The Women

by Alan Rapp on September 12, 2008

in Movie Reviews 

  • Title: The Women
  • IMDB: link

“The spritzer girl?!”

For ten years Diane Enlgish has been trying to get this remake of the 1939 film off the ground.  Maybe she should have waited another decade or two.  Here’s a chick flick’s chick flick (with nary a man to be seen).  Despite having talent to spare there’s very little sign of life as the film comes in D.O.A.

The movie centers around do-it-all gal Mary Haines (Meg Ryan) who has time to work for numerous charities, raise her daughter (India Ennenga), and hang out with her best friends (Annette Bening, Debra Messing, Jada Pinkett Smith), but is the last to discover that her husband is having an affair with a “spritzer girl” (Eva Mendes).

From here the film follows the drama of Mary’s struggle to come to terms with the situation mixed in with “humorous” moments.  Sadly however, aside from a short initial appearance by Candice Bergan as Mary’s mother, the film shows almost no signs of life whatsoever.

Writer/director Diane English struggles with the material and is unable to make us care about any of the main characters.  The film is populated with cameos from many actresses; some like Bergan’s work, others like that of Bette Midler (in one of the worst performances of the year) do not.

And I have to feel sorry for Mendes, who even in a chick flick is stuck in the bland pretty mean girl role.  The film shamelessly manages to put her in lingerie and in a bubble bath hoping to lure a few guys into seeing this fiasco.  Don’t bother.

The film is your predictable yarn.  There’s Mary’s mope-fest, the pregnant friend (Messing) who will inevitably go into labor, fights and make-ups, Mary’s reinvention of herself (spoiler – she straightens her hair!) and new found confidence with life, and a rushed happy ending that would make even Snow White need a shot of insulin.  These elements could make for a good film; here they are simply recycled as everyone involved seems to be going through the motions.

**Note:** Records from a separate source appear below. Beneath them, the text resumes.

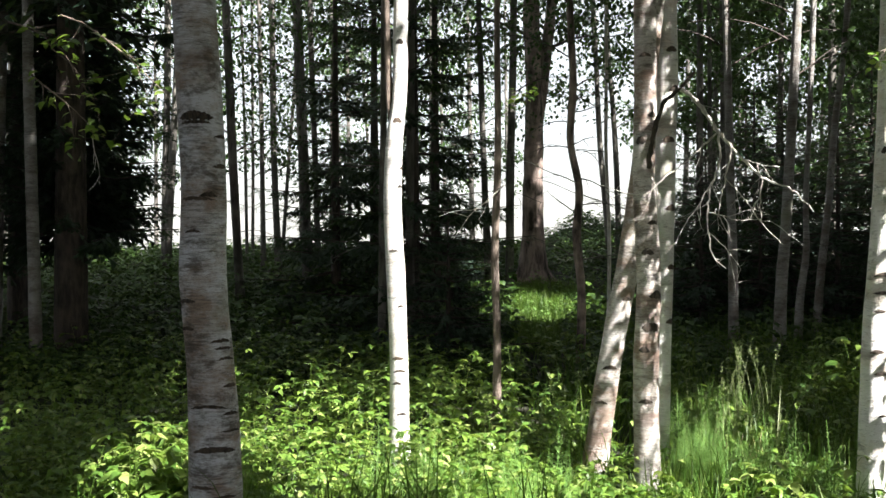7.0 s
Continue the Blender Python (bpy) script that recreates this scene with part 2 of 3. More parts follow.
# Sun patches, shaped by leaving leaves out of the unseen canopy: (u0, v0, u1, v1, radius, share of leaves left),
# where u, v is the spot on level ground that a leaf would shade.
GAPS = [
    (-2.1, 6.35, -0.3, 6.4, 0.62, 0.03), (0.12, 5.05, 0.85, 5.2, 0.60, 0.02), (-0.75, 7.15, 0.5, 6.62, 0.17, 0.0), (-0.3, 6.6, 0.3, 7.1, 0.4, 0.03), (-0.25, 4.85, 0.65, 4.7, 0.45, 0.0), (-0.2, 5.5, 0.7, 5.6, 0.45, 0.0), (-1.0, 5.7, 0.4, 5.8, 0.5, 0.02), (-2.2, 5.75, -2.0, 5.8, 0.30, 0.0), (-2.3, 5.45, -2.2, 5.5, 0.24, 0.0),
    (-1.5, 7.4, 0.0, 7.5, 0.6, 0.05), (-1.7, 8.2, -0.2, 8.3, 0.45, 0.12), (-0.6, 6.5, -3.0, 8.5, 0.22, 0.02),
    (0.93, 5.9, 0.4, 6.35, 0.30, 0.0), (0.0, 6.7, -0.15, 6.8, 0.10, 0.0), (-0.75, 7.3, -0.95, 7.5, 0.10, 0.0), (0.5, 6.55, 0.05, 7.0, 0.27, 0.0), (-0.3, 7.7, -0.75, 8.1, 0.16, 0.1),
    (2.1, 5.6, 0.7, 6.84, 0.30, 0.03), (2.4, 5.7, 1.75, 6.25, 0.28, 0.04), (-0.6, 13.7, 0.2, 13.2, 0.95, 0.0),
    (1.15, 5.35, 1.3, 5.35, 0.22, 0.1), (1.37, 6.9, 1.2, 7.7, 0.32, 0.06), (1.0, 6.7, 0.9, 6.8, 0.28, 0.1), (-0.1, 6.6, -0.45, 7.2, 0.3, 0.1),
    (-4.0, 6.5, -3.6, 6.2, 0.45, 0.05), (1.3, 6.45, 1.35, 6.5, 0.27, 0.05),
    (-2.5, 5.55, -1.95, 5.1, 0.2, 0.0), (-2.5, 16.0, -2.3, 16.2, 0.4, 0.1), (2.45, 8.7, 2.3, 8.9, 0.35, 0.1), (2.2, 11.5, 0.9, 12.6, 0.10, 0.1), (-0.8, 16.2, -1.4, 16.7, 0.15, 0.1),
]


def in_gap(p, rng):
    """Which leaves are left out to let sun onto the set patches."""
    u = p[:, 0] - p[:, 2] * TO_SUN.x / TO_SUN.z
    v = p[:, 1] - p[:, 2] * TO_SUN.y / TO_SUN.z
    hit = np.zeros(len(p), bool)
    for a, b, c, d, r, left in GAPS:
        e = np.array([c - a, d - b])
        t = np.clip(((u - a) * e[0] + (v - b) * e[1]) / (e @ e), 0, 1)
        near = np.hypot(u - a - t * e[0], v - b - t * e[1]) < r * (0.9 + 0.25 * rng.random(len(p)))
        hit |= near & (rng.random(len(p)) > left)
    return hit


# ---- trees ----
def spine(bends, top, foot):
    """Points (dx, z, r) along a stem: through its bends, up to the top, down into the soil."""
    zs, dx, rr = (np.array(c, float) for c in zip(*bends))
    lean = (dx[-1] - dx[0]) / max(zs[-1] - zs[0], 0.3)
    extra = np.linspace(zs[-1], top, 8)[1:]
    up = dx[-1] + lean * (extra - zs[-1]) * 0.8
    thin = rr[-1] * (1 - (extra - zs[-1]) / (top - zs[-1] + 0.4)) + 0.006
    base = [foot - 0.15] if foot - 0.15 < zs[0] - 0.1 else []
    slope0 = (dx[1] - dx[0]) / (zs[1] - zs[0])
    bx = [dx[0] + slope0 * (b - zs[0]) for b in base]
    br = [rr[0] * 1.12 for b in base]
    return np.concatenate([base, zs, extra]), np.concatenate([bx, dx, up]), np.concatenate([br, rr, thin])


def smooth_interp(x, xs, ys):
    """Cubic through the knots."""
    m = np.gradient(ys, xs)
    k = np.clip(np.searchsorted(xs, x) - 1, 0, len(xs) - 2)
    h = xs[k + 1] - xs[k]
    t = (x - xs[k]) / h
    return ((2 * t ** 3 - 3 * t ** 2 + 1) * ys[k] + (t ** 3 - 2 * t ** 2 + t) * h * m[k]
            + (-2 * t ** 3 + 3 * t ** 2) * ys[k + 1] + (t ** 3 - t ** 2) * h * m[k + 1])


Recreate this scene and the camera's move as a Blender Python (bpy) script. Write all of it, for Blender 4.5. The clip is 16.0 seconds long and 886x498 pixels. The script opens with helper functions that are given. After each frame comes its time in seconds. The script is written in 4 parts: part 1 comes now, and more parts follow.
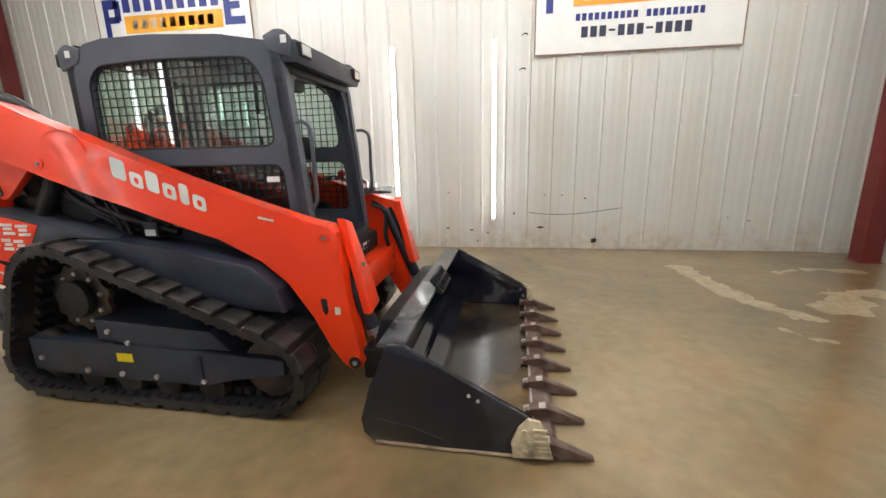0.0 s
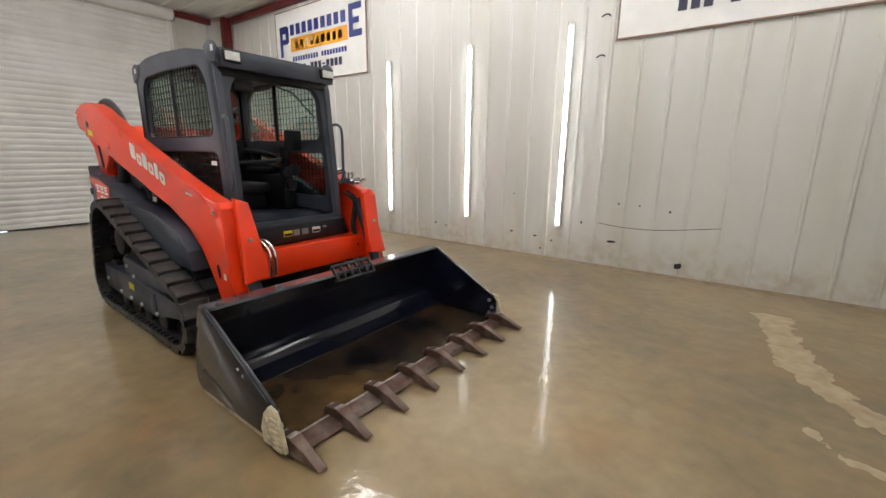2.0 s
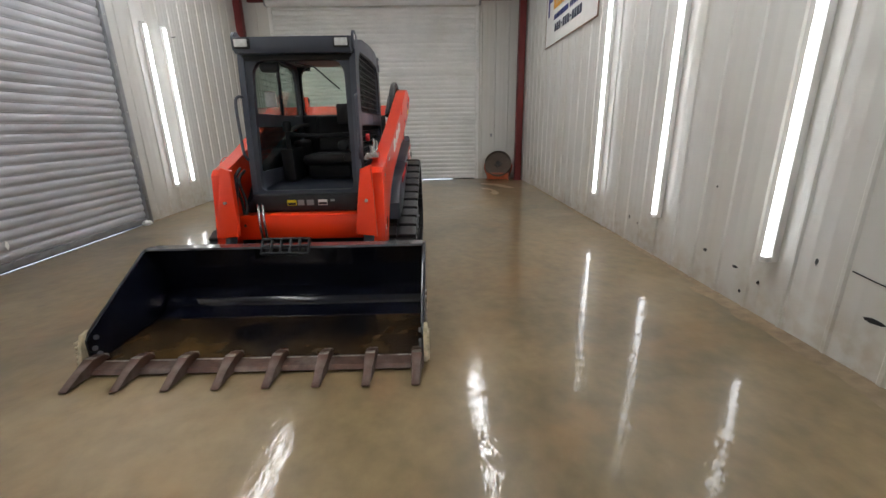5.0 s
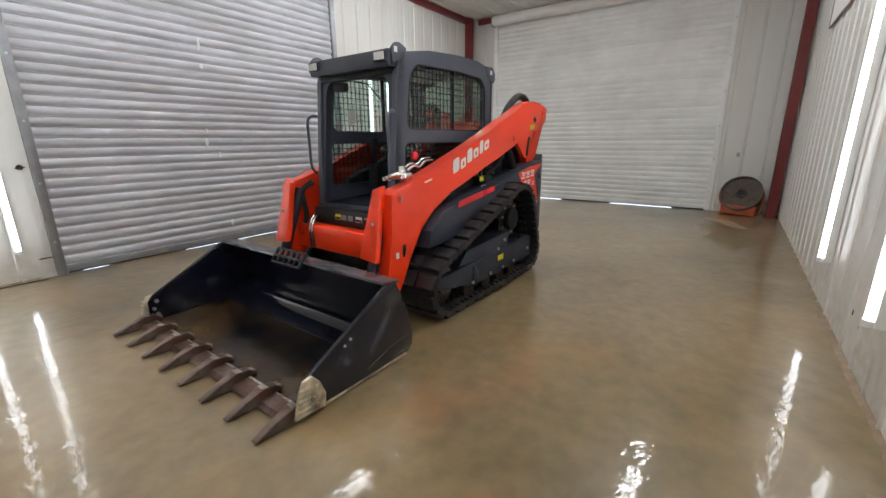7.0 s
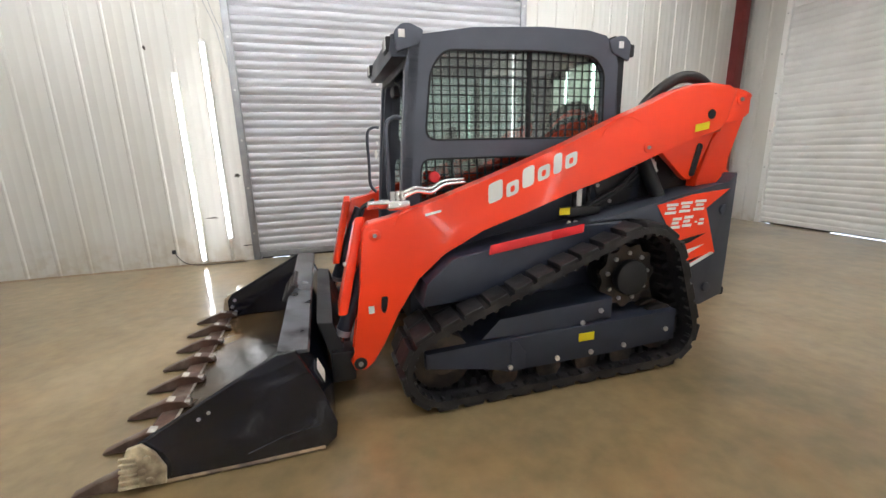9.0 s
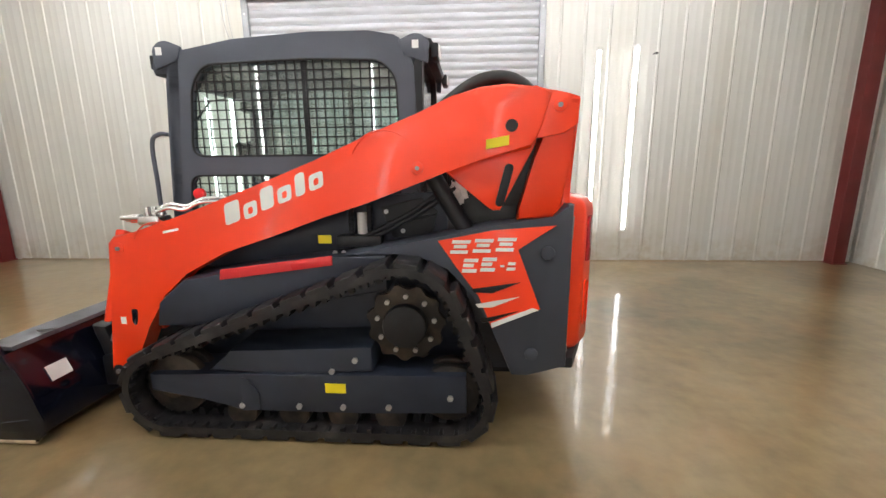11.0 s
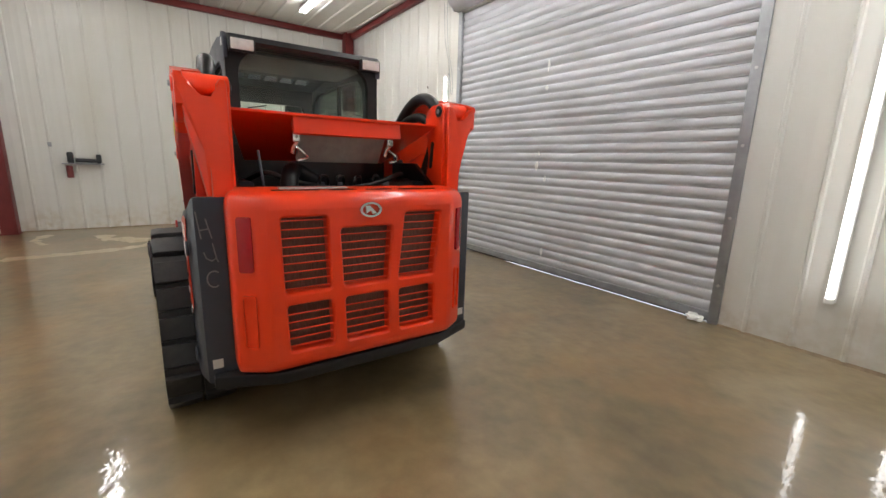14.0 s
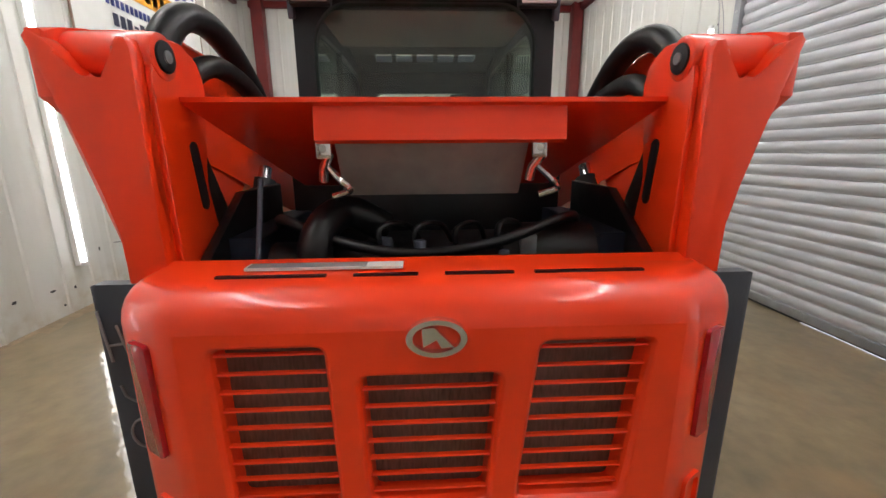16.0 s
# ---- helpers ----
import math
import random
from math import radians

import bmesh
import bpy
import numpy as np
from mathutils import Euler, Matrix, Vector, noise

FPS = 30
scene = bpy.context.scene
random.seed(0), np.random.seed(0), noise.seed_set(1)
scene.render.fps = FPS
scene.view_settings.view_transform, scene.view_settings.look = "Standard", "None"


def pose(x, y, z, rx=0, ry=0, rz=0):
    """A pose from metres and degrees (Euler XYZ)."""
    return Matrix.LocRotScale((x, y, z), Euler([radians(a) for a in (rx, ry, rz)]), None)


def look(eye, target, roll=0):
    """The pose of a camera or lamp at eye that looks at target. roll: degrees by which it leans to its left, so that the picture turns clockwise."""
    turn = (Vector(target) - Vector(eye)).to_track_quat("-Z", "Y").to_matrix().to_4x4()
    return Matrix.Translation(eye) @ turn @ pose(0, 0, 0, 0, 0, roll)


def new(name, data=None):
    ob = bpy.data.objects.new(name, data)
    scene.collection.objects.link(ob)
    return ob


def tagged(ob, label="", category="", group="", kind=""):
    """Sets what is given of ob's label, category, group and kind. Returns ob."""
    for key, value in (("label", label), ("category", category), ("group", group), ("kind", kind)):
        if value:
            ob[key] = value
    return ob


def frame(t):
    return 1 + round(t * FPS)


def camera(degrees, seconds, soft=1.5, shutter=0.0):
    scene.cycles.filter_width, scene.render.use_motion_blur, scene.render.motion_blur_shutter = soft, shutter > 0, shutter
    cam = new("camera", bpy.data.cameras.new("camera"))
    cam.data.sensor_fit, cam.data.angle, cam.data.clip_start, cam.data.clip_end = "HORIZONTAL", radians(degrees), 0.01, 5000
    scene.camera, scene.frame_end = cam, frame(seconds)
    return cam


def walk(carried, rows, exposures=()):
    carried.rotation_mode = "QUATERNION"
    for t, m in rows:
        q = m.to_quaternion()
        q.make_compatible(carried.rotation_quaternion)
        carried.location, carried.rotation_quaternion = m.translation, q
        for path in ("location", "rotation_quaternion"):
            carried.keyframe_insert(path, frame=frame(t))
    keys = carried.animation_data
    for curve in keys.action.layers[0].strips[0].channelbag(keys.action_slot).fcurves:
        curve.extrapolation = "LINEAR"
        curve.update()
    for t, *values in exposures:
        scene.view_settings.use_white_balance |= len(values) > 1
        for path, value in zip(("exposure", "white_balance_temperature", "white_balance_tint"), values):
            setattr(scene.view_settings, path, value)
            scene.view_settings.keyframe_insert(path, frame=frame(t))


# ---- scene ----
cam = camera(94.7, 16.0)
PATH = [
    (0, (1.992, -2.431, 1.326), (1.689, -0.507, 0.87), -1.2),
    (0.5, (2.367, -2.308, 1.312), (1.931, -0.412, 0.851), -0.7),
    (1, (2.844, -2.229, 1.296), (2.222, -0.378, 0.862), 0.1),
    (1.5, (3.226, -2.031, 1.267), (2.36, -0.28, 0.836), 0.5),
    (2, (3.613, -1.694, 1.277), (2.471, -0.115, 0.828), 0.6),
    (2.5, (3.962, -1.344, 1.286), (2.571, 0.01, 0.803), 0.3),
    (2.7, (4.073, -1.144, 1.276), (2.599, 0.112, 0.777), 0.3),
    (3, (4.176, -0.866, 1.267), (2.584, 0.234, 0.763), 0.1),
    (3.5, (4.348, -0.397, 1.253), (2.609, 0.445, 0.734), -0.0),
    (4, (4.395, 0.066, 1.251), (2.561, 0.655, 0.713), -0.0),
    (4.2, (4.374, 0.269, 1.255), (2.513, 0.753, 0.705), -0.2),
    (6.3, (3.697, 2.168, 1.295), (1.898, 1.504, 0.727), -0.7),
    (6.5, (3.571, 2.297, 1.281), (1.816, 1.517, 0.723), -0.4),
    (7, (3.18, 2.546, 1.297), (1.602, 1.43, 0.785), -0.5),
    (7.5, (2.767, 2.716, 1.324), (1.415, 1.33, 0.821), -0.3),
    (8, (2.297, 2.73, 1.303), (1.193, 1.139, 0.802), -0.3),
    (8.2, (2.116, 2.718, 1.327), (1.131, 1.049, 0.834), -0.7),
    (10.3, (0.067, 2.765, 1.327), (-0.061, 0.817, 0.892), -0.5),
    (10.5, (-0.14, 2.742, 1.3), (-0.214, 0.788, 0.88), -0.3),
    (11, (-0.653, 2.688, 1.33), (-0.551, 0.731, 0.926), -0.5),
    (11.5, (-1.211, 2.642, 1.336), (-0.891, 0.711, 0.924), -1.0),
    (12, (-1.712, 2.425, 1.313), (-1.203, 0.532, 0.916), -0.9),
    (12.5, (-2.181, 2.18, 1.271), (-1.398, 0.38, 0.889), -1.0),
    (13, (-2.555, 1.835, 1.273), (-1.488, 0.187, 0.892), -0.3),
    (13.5, (-2.847, 1.396, 1.297), (-1.493, -0.024, 0.908), 0.8),
    (14, (-3.011, 0.93, 1.313), (-1.415, -0.2, 0.897), 1.7),
    (14.5, (-2.909, 0.469, 1.3), (-1.156, -0.4, 0.884), 2.4),
    (15, (-2.69, 0.202, 1.329), (-0.815, -0.352, 0.907), 2.2),
    (15.5, (-2.352, 0.143, 1.347), (-0.419, -0.178, 0.949), 1.4),
    (16, (-1.958, 0.169, 1.403), (-0.018, 0.044, 0.932), -0.4),
]
EXPOSURE = [(0, 0.55, 6450, 10), (1.5, 0.34, 6450, 10), (2.5, 0.2, 6420, 10), (3.5, -0.07, 6330, 10), (4.2, -0.1, 6250, 10), (6.3, 0.07, 6120, 10), (8.2, 0.33, 6140, 10), (10.3, 0.71, 6430, 10), (12.0, 0.37, 6430, 10), (13.0, 0.25, 6480, 10), (14.5, 0.30, 6430, 10), (16, 0.26, 6380, 10)]
walk(cam, [(t, look(e, g, r)) for t, e, g, r in PATH], EXPOSURE)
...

I’m certainly not the target audience for this film, but I will say the women who also attended the screening were not largely impressed with the movie either.  If the story interests you I’d recommend you save a bit of cash and rent the 1939 original starring Norma Shearer, Joan Crawford, Rosalind Russell, Mary Boland, Joan Fontaine, and Paulette Goddard (or check it out on Turner Classic Movies Monday, September 15th).